O protagonista de Snowing in Bali é o brasileiro Rafael (o nome foi trocado para preservar sua identidade), que nunca foi condenado e hoje trabalha como professor de surf na ilha. Entre 1990 e 2000, ele fez fortuna traficando cocaína para a Indonésia dentro de tubos de alumínio usados em asas-deltas. No auge da carreira, não tinha pudor de ostentar. Construiu uma mansão à beira-mar em Canggu, praia de Denpasar, usava relógios Rolex, distribuía propinas e dava festas nababescas, regadas ao melhor pó colombiano. Rafael chegou a ser alvo de uma investigação. Vendo amigos caírem nas mãos da polícia, resolveu que era hora de parar.
Disfarce perfeito
"Os brasileiros têm vantagens sobre outras nacionalidades, embora o tráfico de drogas em Bali seja comandado por gente de vários lugares. São viajantes e se misturam facilmente aos turistas. Ao contrário dos peruanos, por exemplo, que encontram mais dificuldade em se camuflar", comenta Kathryn. "Outra vantagem é a proximidade com os países produtores, como Colômbia e Peru. Depois de entrar com a droga pela fronteira do Brasil, não encontravam dificuldades em fazê-la chegar na Indonésia. Seus equipamentos esportivos eram o disfarce perfeito."

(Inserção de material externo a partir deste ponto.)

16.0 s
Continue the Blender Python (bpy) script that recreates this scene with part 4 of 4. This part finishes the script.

Entre os personagens de Snowing in Bali está o carioca Marco Archer, morto aos 53 anos. Kathryn o entrevistou na prisão de Nusakambangan, a Alcatraz da Indonésia. "Ele cozinhou para mim. Era chef com diploma", conta a jornalista. No livro, ela descreve Archer como um sedutor, um aventureiro sem limites, em busca da morte. O instrutor de voo livre foi pego no aeroporto de Jacarta, em 2004, ao tentar entrar na Indonésia com 13 quilos de cocaína escondidos nos tubos da asa-delta, técnica que aprendeu e repetiu inúmeras vezes com o amigo Rafael.

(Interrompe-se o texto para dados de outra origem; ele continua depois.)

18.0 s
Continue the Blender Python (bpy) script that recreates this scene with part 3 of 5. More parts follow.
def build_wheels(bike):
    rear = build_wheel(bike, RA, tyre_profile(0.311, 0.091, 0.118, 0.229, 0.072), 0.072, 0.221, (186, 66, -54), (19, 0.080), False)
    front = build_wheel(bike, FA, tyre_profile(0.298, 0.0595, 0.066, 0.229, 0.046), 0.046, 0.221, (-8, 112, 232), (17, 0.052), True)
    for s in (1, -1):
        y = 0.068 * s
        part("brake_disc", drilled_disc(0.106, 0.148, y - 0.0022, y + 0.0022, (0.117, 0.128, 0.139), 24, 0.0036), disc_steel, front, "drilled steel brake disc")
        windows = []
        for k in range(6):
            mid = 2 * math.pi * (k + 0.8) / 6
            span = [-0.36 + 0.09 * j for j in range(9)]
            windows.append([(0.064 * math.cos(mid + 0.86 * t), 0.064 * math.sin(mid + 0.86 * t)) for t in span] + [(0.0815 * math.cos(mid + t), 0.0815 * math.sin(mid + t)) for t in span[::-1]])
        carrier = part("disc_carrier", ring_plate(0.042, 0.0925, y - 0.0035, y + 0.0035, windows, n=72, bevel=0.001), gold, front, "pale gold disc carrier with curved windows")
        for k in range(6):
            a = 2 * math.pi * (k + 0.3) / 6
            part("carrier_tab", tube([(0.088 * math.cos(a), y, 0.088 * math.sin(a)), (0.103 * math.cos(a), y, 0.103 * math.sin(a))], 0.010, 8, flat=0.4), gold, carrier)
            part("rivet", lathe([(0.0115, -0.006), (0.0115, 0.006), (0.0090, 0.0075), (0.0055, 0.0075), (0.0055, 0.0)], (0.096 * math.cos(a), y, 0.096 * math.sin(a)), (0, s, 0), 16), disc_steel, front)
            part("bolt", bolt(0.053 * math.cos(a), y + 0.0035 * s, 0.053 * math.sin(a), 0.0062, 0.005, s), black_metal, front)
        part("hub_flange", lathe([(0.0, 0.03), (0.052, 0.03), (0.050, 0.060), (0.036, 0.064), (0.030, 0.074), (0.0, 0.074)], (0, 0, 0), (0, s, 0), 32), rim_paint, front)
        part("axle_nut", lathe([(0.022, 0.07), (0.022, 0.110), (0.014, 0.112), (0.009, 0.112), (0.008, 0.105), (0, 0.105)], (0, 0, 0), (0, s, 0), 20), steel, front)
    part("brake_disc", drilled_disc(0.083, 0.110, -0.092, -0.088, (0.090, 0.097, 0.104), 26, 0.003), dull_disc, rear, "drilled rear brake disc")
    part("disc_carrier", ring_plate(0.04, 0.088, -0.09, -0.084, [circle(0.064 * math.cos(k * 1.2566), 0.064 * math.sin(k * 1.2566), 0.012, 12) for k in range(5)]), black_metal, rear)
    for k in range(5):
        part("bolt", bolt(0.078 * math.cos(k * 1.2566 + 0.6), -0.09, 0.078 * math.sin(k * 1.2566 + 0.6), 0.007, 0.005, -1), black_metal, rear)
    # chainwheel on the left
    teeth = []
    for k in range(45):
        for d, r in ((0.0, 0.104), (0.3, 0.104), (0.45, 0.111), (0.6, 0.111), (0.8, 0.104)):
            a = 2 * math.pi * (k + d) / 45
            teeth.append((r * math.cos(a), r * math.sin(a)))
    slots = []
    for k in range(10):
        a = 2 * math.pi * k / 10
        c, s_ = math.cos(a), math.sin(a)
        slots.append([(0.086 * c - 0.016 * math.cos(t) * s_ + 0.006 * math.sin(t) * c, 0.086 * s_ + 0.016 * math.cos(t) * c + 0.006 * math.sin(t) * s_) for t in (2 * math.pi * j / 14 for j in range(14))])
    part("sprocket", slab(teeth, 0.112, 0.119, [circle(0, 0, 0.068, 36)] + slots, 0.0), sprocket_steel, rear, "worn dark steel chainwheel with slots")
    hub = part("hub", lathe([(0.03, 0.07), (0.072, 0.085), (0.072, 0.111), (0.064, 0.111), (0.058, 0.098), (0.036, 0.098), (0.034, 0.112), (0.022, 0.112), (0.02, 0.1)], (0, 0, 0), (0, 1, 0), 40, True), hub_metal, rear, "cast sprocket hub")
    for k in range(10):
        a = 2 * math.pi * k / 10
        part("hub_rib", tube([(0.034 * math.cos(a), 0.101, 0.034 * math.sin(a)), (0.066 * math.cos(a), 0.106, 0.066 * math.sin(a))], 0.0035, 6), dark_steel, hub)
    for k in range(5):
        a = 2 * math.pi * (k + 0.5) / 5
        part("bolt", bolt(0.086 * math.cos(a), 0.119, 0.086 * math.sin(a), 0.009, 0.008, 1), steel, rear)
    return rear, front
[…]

Só que dessa vez os policiais desconfiaram e resolveram abrir os tubos. Enquanto labutavam com as ferramentas, Marco escapuliu da cena do crime andando tranquilamente, pegou um táxi até o aeroporto doméstico e embarcou para Bali. Seguiu-se uma fuga cinematográfica de 20 dias, com a polícia no seu calcanhar. Segundo Kathryn, a peripécia, que ocupou a manchete dos jornais por semanas, tirou-lhe a possibilidade de comprar a liberdade, possibilidade que cogitou até o fim.

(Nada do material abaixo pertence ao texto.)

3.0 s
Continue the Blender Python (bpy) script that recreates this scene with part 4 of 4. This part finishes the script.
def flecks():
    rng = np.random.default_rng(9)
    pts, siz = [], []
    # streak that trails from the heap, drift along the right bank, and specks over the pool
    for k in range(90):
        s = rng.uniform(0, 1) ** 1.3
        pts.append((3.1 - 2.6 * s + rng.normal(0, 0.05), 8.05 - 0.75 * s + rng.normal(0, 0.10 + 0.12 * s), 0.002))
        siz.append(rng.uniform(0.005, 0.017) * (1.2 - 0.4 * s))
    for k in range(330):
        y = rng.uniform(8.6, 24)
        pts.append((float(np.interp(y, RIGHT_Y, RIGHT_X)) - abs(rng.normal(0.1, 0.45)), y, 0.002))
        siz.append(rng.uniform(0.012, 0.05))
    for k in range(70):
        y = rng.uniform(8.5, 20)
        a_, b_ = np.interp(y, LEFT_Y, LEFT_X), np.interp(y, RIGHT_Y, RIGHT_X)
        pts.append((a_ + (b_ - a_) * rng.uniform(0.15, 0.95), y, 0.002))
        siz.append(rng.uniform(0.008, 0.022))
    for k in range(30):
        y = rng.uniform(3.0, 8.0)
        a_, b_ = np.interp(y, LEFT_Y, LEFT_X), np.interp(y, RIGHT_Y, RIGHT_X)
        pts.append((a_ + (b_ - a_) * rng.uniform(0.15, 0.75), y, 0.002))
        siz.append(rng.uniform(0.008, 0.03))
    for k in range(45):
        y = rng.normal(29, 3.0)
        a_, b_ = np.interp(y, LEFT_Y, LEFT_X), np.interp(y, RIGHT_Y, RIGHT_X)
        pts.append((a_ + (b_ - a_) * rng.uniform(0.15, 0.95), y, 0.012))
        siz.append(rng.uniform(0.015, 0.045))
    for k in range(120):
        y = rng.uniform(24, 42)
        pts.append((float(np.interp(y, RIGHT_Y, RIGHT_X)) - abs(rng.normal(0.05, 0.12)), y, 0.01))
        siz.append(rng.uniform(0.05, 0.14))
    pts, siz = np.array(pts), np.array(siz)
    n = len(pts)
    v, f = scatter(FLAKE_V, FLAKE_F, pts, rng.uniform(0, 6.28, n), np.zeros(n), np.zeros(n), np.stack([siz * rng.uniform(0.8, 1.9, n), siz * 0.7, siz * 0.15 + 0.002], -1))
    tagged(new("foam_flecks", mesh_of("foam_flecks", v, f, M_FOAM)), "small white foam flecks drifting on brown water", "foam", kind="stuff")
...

"Marco era um cara muito divertido, otimista, sarcástico. Nunca admitiu que seria morto, conhecia os esquemas de Bali. Rodrigo (Gularte) era o oposto, quieto, triste. Levando em conta que ambos estiveram no corredor da morte por mais de dez anos e o governo indonésio nunca havia executado ocidentais, acreditei que seriam libertados", diz Kathryn. E completa: "Pena de morte é uma barbárie. A morte dessas pessoas vai diminuir o tráfico por um tempo até que as coisas voltem a ser como antes."